AMD has not confirmed any official plans to release an INT8 version of FSR 4 for RDNA 2 or RDNA 3 architectures. The official stance maintains RDNA 4 exclusivity, despite the leaked INT8 files demonstrating technical feasibility. It is highly unlikely AMD will officially support a feature that bypasses the need for its latest hardware.

How does FSR 4 relate to the PS5 Pro’s super resolution?

The FSR 4 upscaling algorithm was co-developed with Sony as part of ‘Project Amethyst.’ Sony is currently implementing this technology on the standard PS5, and has confirmed that the PS5 Pro (scheduled for 2026) will receive the “full-fat” FSR 4 implementation, confirming the technology’s deep integration into the console ecosystem.

Why did FSR 4 on RDNA 3 show a performance gain in Performance mode in some tests?

While Quality mode consistently shows a performance loss, some independent tests (like those on the RX 7800 XT and RX 6800 XT) recorded minor frame rate gains (around 5%) when using the FSR 4 Performance preset compared to FSR 3.1. This suggests that the optimization cost varies wildly based on the specific game engine, upscaling resolution, and scene complexity, but these gains are inconsistent and often negligible compared to the visual instability.

Final Verdict

FSR 4 is undeniably the necessary technological evolution for AMD’s upscaling stack, finally delivering the visual fidelity required to compete with rival neural upscalers.

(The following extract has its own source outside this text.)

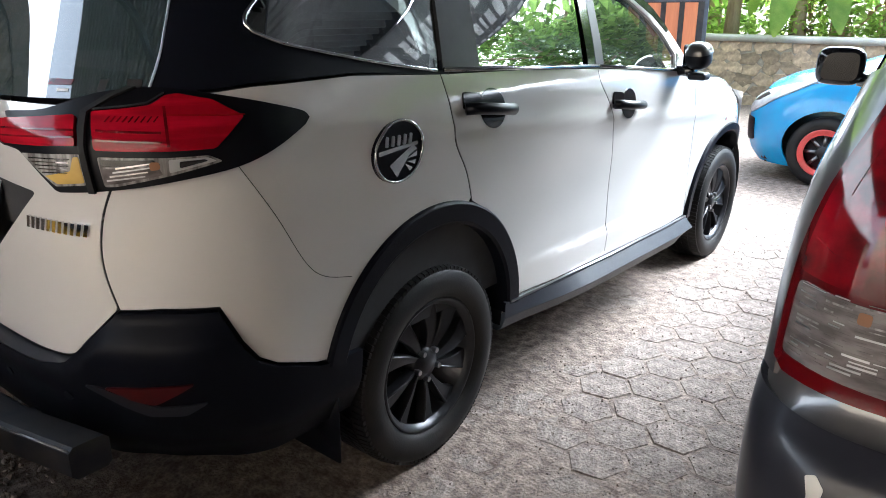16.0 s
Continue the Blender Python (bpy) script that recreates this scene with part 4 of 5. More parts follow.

However, the performance barrier on older RDNA 2 and RDNA 3 hardware is not a driver issue—it is a fundamental architectural reality rooted in the lack of dedicated FP8 AI acceleration. For the vast majority of RDNA 2/3 users seeking stable, high-performance gaming, we strongly recommend sticking to the proven FSR 3.1 implementation. The FSR 4 INT8 mod should only be considered for specific, single-player or non-competitive titles where maximizing visual quality is the absolute priority and a significant performance hit, along with the risk of crashes and artifacts, is tolerable.